The poll will remain open through the end of February 2024.

bbpennel commented 10 months ago

I understand needing data to be distributed across many storage locations/options, but I'm not sure I totally understand why OCFL needs to be aware of this. It would be helpful to hear more about what is gained by having all the storage roots in one OCFL repository, versus having an application layer above OCFL be aware of multiple repositories. Would the OCFL specification be moving towards handling additional functions like replication, tiering and load balancing, or is it primarily for ease of discovery by a client without needing to keep track of multiple repositories?

srerickson commented 10 months ago

I agree with @bbpennel -- this feels to me like functionality that doesn't need to be part of the core spec. Perhaps there is a reason this can't be implemented as an extension, but I don't see it.

marcolarosa commented 10 months ago

Wow - this is a blast from the past!

I've long since moved on from that project but we decided quite a while ago to stop using OCFL altogether. The complexity of the spec and the compromises we were required to accept just didn't stack up. I don't know if the project will reconsider OCFL in the future but I do know it won't be using the architecture described in this ticket (which we weren't happy about in any case) so I think this can be canned.

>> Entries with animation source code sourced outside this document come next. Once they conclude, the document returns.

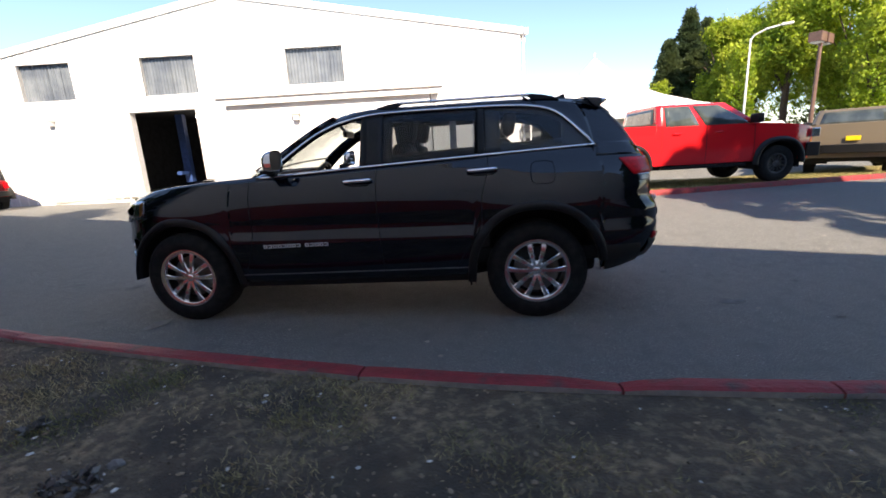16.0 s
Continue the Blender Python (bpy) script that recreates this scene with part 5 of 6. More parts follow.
for i, (x, y) in enumerate(((-38, 17), (-31, 20), (-47, 15), (-25, 25), (-17.5, 21), (-54, 20))):
    dense_conifer("evergreen_tree", x, y, 0.4, 12.0 + i % 3, 5.2, 0.1, GREEN_CEDAR, 15 + i, 1600, 14, 0.5, "tall dark evergreen in the row behind the road", 0.4, 0.5)
# low shrubs behind
for i, (x, y, h, r) in enumerate(((-13.5, 10.0, 1.6, 1.6), (-16.2, 9.6, 1.5, 1.5), (-11.6, 8.6, 1.2, 1.2), (-23.5, 9.0, 1.4, 1.5))):
    dense_conifer("shrub", x, y, 0.35, h, r, 0.1, GREEN_CYPRESS, 30 + i, 420, 12, 0.16, "low green shrub behind the evergreens", 0.06, 0.4, "shrub")
# twisted junipers along the wall
juniper("juniper_tree", 6.85, 1.12, 0.18, 7.6, 1.7, 21, 1, "dark green juniper with layered upturned arms close to the white wall")
juniper("juniper_tree", 12.9, -0.78, 0.33, 6.8, 2.1, 22, 3, "dark open juniper with three crooked stems by the white wall")
juniper("juniper_tree", 18.7, -2.6, 0.43, 8.0, 2.0, 23, 2, "dark open juniper with two leaning stems by the white wall")
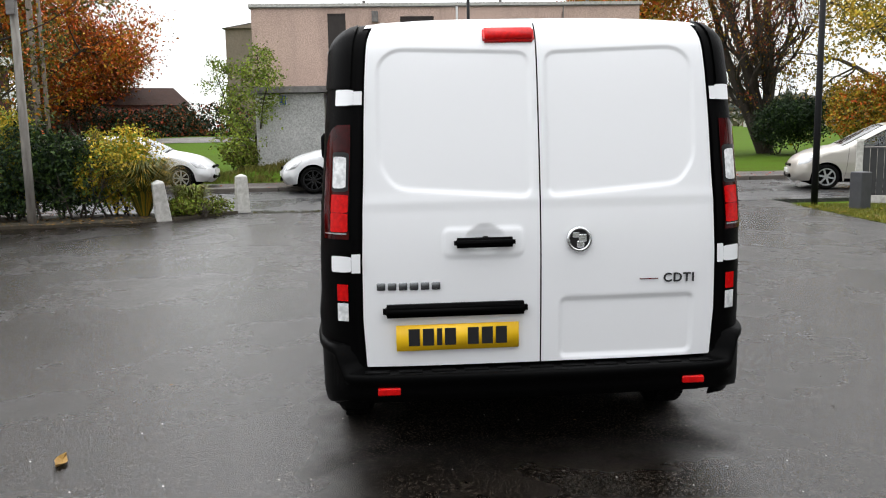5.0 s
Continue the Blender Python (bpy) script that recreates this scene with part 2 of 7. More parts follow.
def box(x0, x1, y0, y1, z0, z1, bevel=0.0, seg=2, bm=None):
    own = bm or bmesh.new()
    v = [own.verts.new((x, y, z)) for x in (x0, x1) for y in (y0, y1) for z in (z0, z1)]
    fs = [own.faces.new([v[i] for i in f]) for f in ((0, 1, 3, 2), (4, 6, 7, 5), (0, 4, 5, 1), (2, 3, 7, 6), (0, 2, 6, 4), (1, 5, 7, 3))]
    if bevel:
        bmesh.ops.bevel(own, geom=list({ed for f in fs for ed in f.edges}), offset=bevel, segments=seg, affect="EDGES")
    return own


def tube(points, radii, sides=10, bm=None, caps=True):
    """A round bar through points, with a radius at each."""
    own = bm or bmesh.new()
    pts = [Vector(p) for p in points]
    rings = []
    for i, p in enumerate(pts):
        d = (pts[min(i + 1, len(pts) - 1)] - pts[max(i - 1, 0)]).normalized()
        u = d.orthogonal().normalized() if abs(d.z) > 0.99 else d.cross(Vector((0, 0, 1))).normalized()
        w = d.cross(u)
        r = radii[i] if hasattr(radii, "__len__") else radii
        rings.append([own.verts.new(p + r * (math.cos(2 * math.pi * j / sides) * u + math.sin(2 * math.pi * j / sides) * w)) for j in range(sides)])
    for a, b in zip(rings, rings[1:]):
        for j in range(sides):
            own.faces.new((a[j], a[(j + 1) % sides], b[(j + 1) % sides], b[j]))
    if caps:
        own.faces.new(rings[0][::-1])
        own.faces.new(rings[-1])
    return own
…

zimeon commented 10 months ago

I agree with other comments that this should not be part of the core OCFL specification. I think we would need to see experiments combining individually valid OCFL Storage Roots to explore what would be needed at the core level and could not be implemented through a separate higher-level specification

zimeon commented 6 months ago

2024-02-29 Editors' agree that we will close as out of scope. Comments do not support inclusion in the spec and the original institutional use case no longer applies. Voting at time of closing is -2.